— Start of RECORDED DATA —

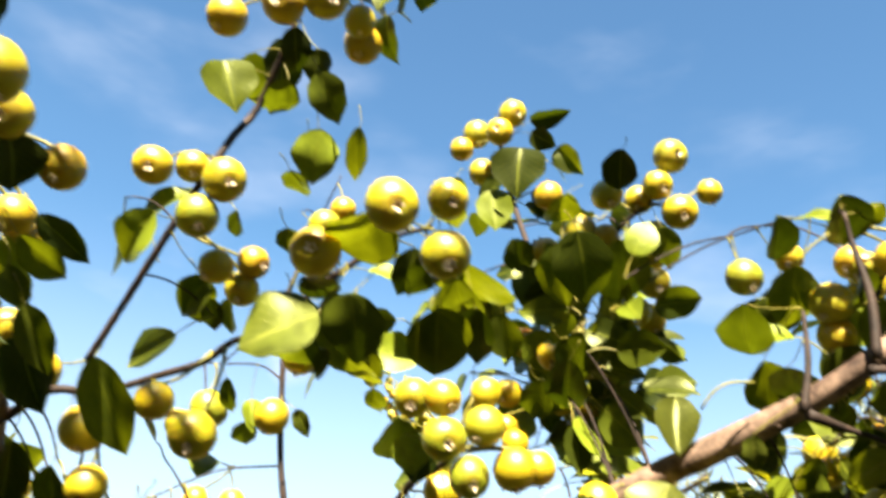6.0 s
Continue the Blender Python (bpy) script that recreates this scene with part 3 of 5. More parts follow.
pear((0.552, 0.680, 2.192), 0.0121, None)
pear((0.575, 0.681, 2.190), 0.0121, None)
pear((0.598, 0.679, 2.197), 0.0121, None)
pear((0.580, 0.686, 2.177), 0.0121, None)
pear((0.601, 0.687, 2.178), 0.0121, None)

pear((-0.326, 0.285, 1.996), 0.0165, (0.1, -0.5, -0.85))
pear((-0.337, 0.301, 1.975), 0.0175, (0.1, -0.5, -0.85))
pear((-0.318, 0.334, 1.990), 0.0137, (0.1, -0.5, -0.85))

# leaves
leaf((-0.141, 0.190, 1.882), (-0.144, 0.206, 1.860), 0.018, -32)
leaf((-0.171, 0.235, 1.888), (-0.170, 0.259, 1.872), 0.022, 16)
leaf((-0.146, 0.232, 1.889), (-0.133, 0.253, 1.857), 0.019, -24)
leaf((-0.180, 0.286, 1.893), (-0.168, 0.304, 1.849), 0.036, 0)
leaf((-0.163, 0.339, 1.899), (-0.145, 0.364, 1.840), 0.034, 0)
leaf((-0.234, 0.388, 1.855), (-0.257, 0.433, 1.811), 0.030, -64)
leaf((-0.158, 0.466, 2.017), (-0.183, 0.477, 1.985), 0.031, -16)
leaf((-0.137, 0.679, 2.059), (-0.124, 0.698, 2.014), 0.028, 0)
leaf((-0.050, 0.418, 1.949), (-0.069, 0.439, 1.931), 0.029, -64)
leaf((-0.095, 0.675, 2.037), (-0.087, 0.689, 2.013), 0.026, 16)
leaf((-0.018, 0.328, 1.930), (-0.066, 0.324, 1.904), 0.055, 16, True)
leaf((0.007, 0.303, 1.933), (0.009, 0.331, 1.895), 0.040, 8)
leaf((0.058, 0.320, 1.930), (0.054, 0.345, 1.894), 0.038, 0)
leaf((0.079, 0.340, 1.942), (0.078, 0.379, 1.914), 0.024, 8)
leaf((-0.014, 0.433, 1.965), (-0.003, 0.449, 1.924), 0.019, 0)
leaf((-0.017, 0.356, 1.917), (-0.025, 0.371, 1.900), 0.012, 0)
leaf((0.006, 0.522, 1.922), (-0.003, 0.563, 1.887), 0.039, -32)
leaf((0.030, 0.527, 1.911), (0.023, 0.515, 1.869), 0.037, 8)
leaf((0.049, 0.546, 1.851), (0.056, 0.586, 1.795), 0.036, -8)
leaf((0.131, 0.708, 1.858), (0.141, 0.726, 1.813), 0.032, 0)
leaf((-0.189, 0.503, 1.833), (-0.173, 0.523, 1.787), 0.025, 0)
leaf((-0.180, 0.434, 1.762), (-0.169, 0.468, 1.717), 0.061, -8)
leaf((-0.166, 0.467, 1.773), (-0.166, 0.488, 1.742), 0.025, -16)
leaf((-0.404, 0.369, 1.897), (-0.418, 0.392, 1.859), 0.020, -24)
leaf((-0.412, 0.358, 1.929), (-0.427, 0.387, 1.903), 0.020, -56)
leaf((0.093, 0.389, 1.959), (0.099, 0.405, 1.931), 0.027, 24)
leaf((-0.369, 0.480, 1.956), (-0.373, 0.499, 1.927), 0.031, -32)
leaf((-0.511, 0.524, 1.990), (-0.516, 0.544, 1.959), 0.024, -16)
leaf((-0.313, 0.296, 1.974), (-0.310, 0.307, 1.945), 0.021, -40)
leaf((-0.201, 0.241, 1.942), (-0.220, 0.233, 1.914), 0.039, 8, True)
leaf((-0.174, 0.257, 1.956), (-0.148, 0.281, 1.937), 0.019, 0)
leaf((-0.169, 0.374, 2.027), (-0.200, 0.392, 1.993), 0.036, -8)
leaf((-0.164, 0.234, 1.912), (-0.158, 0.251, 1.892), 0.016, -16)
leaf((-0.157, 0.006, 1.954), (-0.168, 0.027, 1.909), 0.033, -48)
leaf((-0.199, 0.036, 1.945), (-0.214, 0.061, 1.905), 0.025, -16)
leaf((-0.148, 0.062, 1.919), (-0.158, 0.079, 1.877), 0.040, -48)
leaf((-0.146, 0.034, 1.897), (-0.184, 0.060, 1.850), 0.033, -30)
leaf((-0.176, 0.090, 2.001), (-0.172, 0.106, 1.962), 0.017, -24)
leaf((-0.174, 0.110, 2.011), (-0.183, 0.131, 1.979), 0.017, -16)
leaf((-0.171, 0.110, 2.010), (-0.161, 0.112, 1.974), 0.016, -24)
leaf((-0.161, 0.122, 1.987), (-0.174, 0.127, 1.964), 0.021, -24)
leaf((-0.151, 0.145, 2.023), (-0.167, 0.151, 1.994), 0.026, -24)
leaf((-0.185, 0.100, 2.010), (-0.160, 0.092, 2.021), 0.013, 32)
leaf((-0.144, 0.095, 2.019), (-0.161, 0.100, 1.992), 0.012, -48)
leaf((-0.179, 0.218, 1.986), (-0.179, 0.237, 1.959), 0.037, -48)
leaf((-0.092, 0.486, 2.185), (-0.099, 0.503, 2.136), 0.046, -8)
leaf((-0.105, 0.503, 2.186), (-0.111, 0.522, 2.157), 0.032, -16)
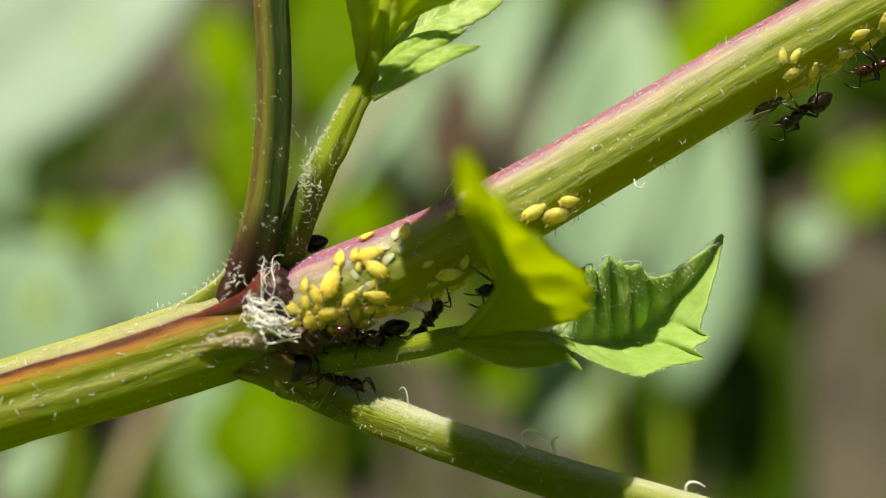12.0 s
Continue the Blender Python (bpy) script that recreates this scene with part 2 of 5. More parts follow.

— End of RECORDED DATA —

- [DESCRIPTION OF THE TASK] From the first line above through the line containing "pear((-0.318, 0.334, 1.990), 0.0137, (0.1, -0.5, -0.85))", copy everything exactly, without the pictures.

- [RESPONSE TO THE TASK]
6.0 s
Continue the Blender Python (bpy) script that recreates this scene with part 3 of 5. More parts follow.
pear((0.552, 0.680, 2.192), 0.0121, None)
pear((0.575, 0.681, 2.190), 0.0121, None)
pear((0.598, 0.679, 2.197), 0.0121, None)
pear((0.580, 0.686, 2.177), 0.0121, None)
pear((0.601, 0.687, 2.178), 0.0121, None)

pear((-0.326, 0.285, 1.996), 0.0165, (0.1, -0.5, -0.85))
pear((-0.337, 0.301, 1.975), 0.0175, (0.1, -0.5, -0.85))
pear((-0.318, 0.334, 1.990), 0.0137, (0.1, -0.5, -0.85))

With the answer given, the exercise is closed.